Indeed, the biggest players in phones in 2019 – Apple and Samsung – were infants in the space 10 years ago. Back then, Nokia, Motorola and Ericsson owned much of the market share, yet nowadays nobody uses their products to make calls, answer emails or scroll the web.

Williams then asked: “Where are the tools to help us escape our old ideas? There’s nothing wrong with the ideas in the promotional products industry. Does that mean they shouldn’t be challenged or changed?
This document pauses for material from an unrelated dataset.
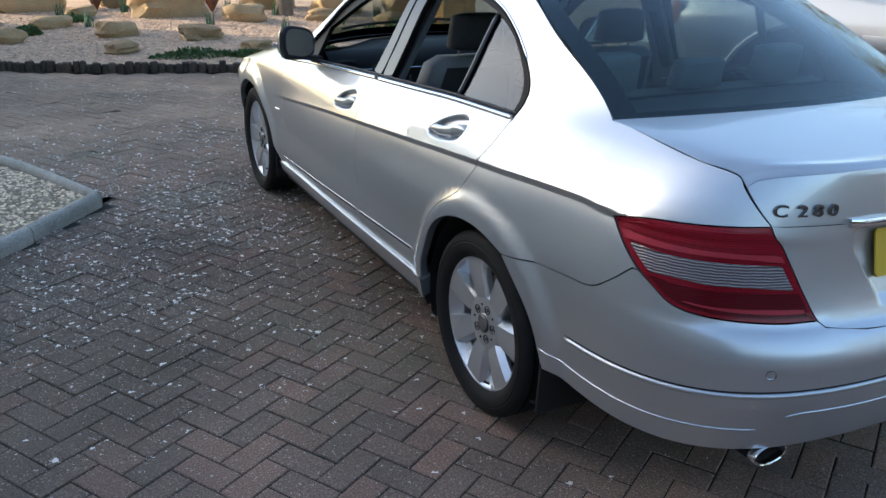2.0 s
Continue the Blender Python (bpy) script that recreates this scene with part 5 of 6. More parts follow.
MORTAR = mottled("mortar", [(0.3, (0.27, 0.175, 0.08)), (0.7, (0.36, 0.24, 0.12))], 20, 0.95, 120, 0.4, 0.004)
CAP = mottled("stone_cap", [(0.25, (0.15, 0.12, 0.09)), (0.55, (0.30, 0.25, 0.19)), (0.8, (0.48, 0.45, 0.40))], 14, 0.95, 60, 0.5, 0.006)
TARMAC = mottled("road_tarmac", [(0.3, (0.125, 0.102, 0.078)), (0.7, (0.18, 0.150, 0.118))], 0.8, 0.9, 130, 0.5, 0.006)
FOOTWAY = mottled("footway_tarmac", [(0.3, (0.16, 0.115, 0.080)), (0.7, (0.24, 0.18, 0.135))], 0.8, 0.95, 110, 0.4, 0.005)
KERB = mottled("kerb_concrete", [(0.3, (0.27, 0.23, 0.17)), (0.7, (0.38, 0.33, 0.26))], 3, 0.9, 90, 0.3, 0.004)
GRASS = mottled("grass", [(0.25, (0.085, 0.12, 0.012)), (0.5, (0.16, 0.20, 0.022)), (0.8, (0.26, 0.28, 0.05))], 0.5, 0.95, 25, 0.7, 0.05)
LEAF = mottled("low_leaves", [(0.3, (0.03, 0.07, 0.02)), (0.7, (0.09, 0.15, 0.045))], 12, 0.7, 60, 0.2, 0.004, random_tint=0.4)
BLADE = mottled("bulb_leaves", [(0.3, (0.03, 0.09, 0.05)), (0.7, (0.08, 0.17, 0.09))], 12, 0.6, 60, 0.1, 0.004, random_tint=0.3)
GOLD_LEAF = mottled("golden_leaves", [(0.3, (0.10, 0.10, 0.015)), (0.7, (0.22, 0.19, 0.04))], 2, 0.7, 30, 0.2, 0.004, random_tint=0.4)
BARK = mottled("bark", [(0.25, (0.10, 0.075, 0.05)), (0.7, (0.25, 0.20, 0.15))], 8, 0.95, 50, 0.8, 0.02)
TWIG = mottled("red_twigs", [(0.3, (0.16, 0.06, 0.03)), (0.7, (0.27, 0.12, 0.06))], 9, 0.8, 50, 0.2, 0.004)
# Walls of the unseen house, kept pale to bounce light onto the car's flank
HOUSE_BRICK = mottled("house_brick", [(0.3, (0.42, 0.37, 0.32)), (0.7, (0.54, 0.49, 0.43))], 3, 0.9, 30, 0.4, 0.01)
ROOF_TILE = mottled("roof_tile", [(0.3, (0.07, 0.05, 0.04)), (0.7, (0.12, 0.08, 0.065))], 2, 0.9, 25, 0.5, 0.02)

rnd = random.Random(7)

# ---- ground ----
bm = bmesh.new()
box(bm, (600, 600, 0.2), pose(0, 0, -0.16))
tagged(part("ground", bm, SOIL, smooth=False), "bare earth under the drive and gardens", "ground", kind="structure")

ROAD_N, ROAD_T = Vector((0.57, 0.82)).normalized(), Vector((0.82, -0.57)).normalized()


def strip_along(name, n0, n1, z, mat, label, thick=0.1, t0=-70, t1=70, kind="structure", cat=""):
    bm = bmesh.new()
    q = [ROAD_N * n + ROAD_T * t for n, t in ((n0, t0), (n0, t1), (n1, t1), (n1, t0))]
    prism(bm, [(v.x, v.y) for v in q], z - thick, z)
    return tagged(part(name, bm, mat, smooth=False), label, cat or name.split("_")[-1], kind=kind)


strip_along("footway_near", 9.7, 11.5, 0.0, FOOTWAY, "brown tarmac footway along the near side of the road", cat="pavement")
strip_along("road", 11.5, 21.4, -0.012, TARMAC, "grey tarmac road with tree shadows across it")
kerb_far = strip_along("kerb_far", 21.4, 21.56, 0.10, KERB, "pale concrete kerb along the far side of the road", 0.2, cat="kerb")
strip_along("footway_far", 21.56, 24.4, 0.09, FOOTWAY, "brown footway beyond the road", cat="pavement")
strip_along("lawn", 24.4, 95, 0.10, GRASS, "sunlit mown grass beyond the road", cat="grass")

# ---- gravel bed with its concrete edging ----
BED_CORNER = (-1.79, 2.80)
BED_LOW = [BED_CORNER, (-2.40, 2.03), (-3.3, 0.90), (-4.6, -0.75)]
BED_FAR = [BED_CORNER, (-2.10, 3.52), (-2.42, 4.12), (-2.90, 4.93), (-3.25, 5.45), (-4.1, 6.45), (-5.4, 7.6)]
bed_poly = [*BED_LOW[::-1], *BED_FAR[1:], (-6.6, 8.2), (-6.6, -1.0)]
bm = bmesh.new()
prism(bm, bed_poly, -0.05, 0.045)
tagged(part("gravel_bed", bm, BED_BASE, smooth=False), "raised bed of buff gravel beside the drive", "gravel bed", kind="structure")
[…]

The ideas you’re using every day to think about your clients and the future – they’re the most important assets you own.”

Williams encouraged attendees to consider their business models and all of their components: client segments, distribution patterns, investments, equipment, people, and the brand recognition they’ve built. “All of these things are ingredients that can be rearranged to create more value,” Williams said. “Think of yourselves as master chefs in a kitchen, and use ingredients that are available.”
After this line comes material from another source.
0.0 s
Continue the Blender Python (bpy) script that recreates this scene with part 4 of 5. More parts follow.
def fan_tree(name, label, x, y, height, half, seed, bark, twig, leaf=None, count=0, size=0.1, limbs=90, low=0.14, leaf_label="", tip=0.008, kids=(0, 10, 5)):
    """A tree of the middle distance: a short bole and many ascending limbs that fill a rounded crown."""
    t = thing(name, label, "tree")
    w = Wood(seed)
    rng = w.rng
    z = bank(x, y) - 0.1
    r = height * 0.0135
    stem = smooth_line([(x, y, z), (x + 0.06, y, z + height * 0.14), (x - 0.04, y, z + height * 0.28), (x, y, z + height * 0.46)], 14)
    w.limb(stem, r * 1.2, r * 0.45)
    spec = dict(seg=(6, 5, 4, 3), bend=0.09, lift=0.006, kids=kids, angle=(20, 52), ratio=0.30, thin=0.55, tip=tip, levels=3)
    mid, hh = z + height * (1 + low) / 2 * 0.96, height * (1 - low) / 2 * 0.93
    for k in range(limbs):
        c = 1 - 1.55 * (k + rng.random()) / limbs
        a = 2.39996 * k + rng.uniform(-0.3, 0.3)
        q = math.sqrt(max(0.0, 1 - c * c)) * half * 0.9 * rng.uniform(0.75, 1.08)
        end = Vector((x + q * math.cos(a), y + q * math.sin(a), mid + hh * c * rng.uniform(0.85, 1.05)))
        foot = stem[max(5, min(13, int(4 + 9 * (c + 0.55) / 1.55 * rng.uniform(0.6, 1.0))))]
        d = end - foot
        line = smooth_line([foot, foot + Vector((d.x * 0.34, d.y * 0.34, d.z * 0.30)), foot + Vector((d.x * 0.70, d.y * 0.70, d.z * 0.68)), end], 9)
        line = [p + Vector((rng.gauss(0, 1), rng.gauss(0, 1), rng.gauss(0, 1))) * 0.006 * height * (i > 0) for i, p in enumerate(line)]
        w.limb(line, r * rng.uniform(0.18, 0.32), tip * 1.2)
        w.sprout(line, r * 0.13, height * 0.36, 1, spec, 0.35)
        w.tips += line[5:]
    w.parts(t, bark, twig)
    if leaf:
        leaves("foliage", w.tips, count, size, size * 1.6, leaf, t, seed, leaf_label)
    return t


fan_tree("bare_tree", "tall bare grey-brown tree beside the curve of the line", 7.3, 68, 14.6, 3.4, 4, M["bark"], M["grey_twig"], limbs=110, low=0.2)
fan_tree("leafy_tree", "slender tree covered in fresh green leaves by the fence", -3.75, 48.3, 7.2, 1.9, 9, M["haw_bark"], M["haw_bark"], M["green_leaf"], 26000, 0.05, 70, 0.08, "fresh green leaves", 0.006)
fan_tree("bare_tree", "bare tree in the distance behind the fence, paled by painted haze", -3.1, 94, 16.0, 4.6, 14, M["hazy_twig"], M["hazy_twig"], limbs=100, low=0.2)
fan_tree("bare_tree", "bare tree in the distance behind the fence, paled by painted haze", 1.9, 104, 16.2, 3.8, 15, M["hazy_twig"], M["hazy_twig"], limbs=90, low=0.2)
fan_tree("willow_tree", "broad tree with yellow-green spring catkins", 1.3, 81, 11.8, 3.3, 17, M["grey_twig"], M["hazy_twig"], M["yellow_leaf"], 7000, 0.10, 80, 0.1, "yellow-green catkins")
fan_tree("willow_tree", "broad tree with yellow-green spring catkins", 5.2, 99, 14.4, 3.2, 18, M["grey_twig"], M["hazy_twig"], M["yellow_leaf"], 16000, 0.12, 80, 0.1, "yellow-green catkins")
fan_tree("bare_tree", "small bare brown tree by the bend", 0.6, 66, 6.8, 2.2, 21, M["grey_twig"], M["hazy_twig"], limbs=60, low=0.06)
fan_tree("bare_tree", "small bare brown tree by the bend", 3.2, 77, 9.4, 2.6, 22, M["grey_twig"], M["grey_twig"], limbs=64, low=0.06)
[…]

Pointing to so-called modern-day disruptors like Uber and Airbnb, Williams stressed that these companies didn’t really develop new ingredients, as much as they took what was already accessible and fit them into a new business approach. It involved “a willingness” to try unique recipes, Williams said.

If companies fail to innovate or only embrace incremental change – in essence cooking the same recipes over and over – they’ll find themselves in a dangerous positon, stuck in a commodity trap and up against constant price pressures. “When you cannot make any further incremental change, you reach the end of the path,” Williams said, making your firm vulnerable to disruption. “Really the only time we change is when we’re backed into a corner, facing irrelevancy. The work of disruption is doing the work of crisis without the crisis – when there’s no justified reason for doing it today.”

Williams, who spent most of his keynote walking among the audience, then moved to the stage to give a visual example. He put several shapes on the screen – comparing them to ingredients available in an industry – that needed to be arranged. The first few shapes fit together nicely, with new pieces, every so often, tacked on neatly to eventually form a rectangle. But then, Williams introduced two oddly shaped pieces that didn’t extend the rectangle – they hung off or down and seemed out of place. Only when Williams rearranged the original pieces was he able to make a large, perfect square.

“Are we content or are we actively seeking better recipes?” Williams asked. “Growth in the promo products industry in the next generation is going to come from better recipes and not more cooking. It’s about attitude as much as anything else.”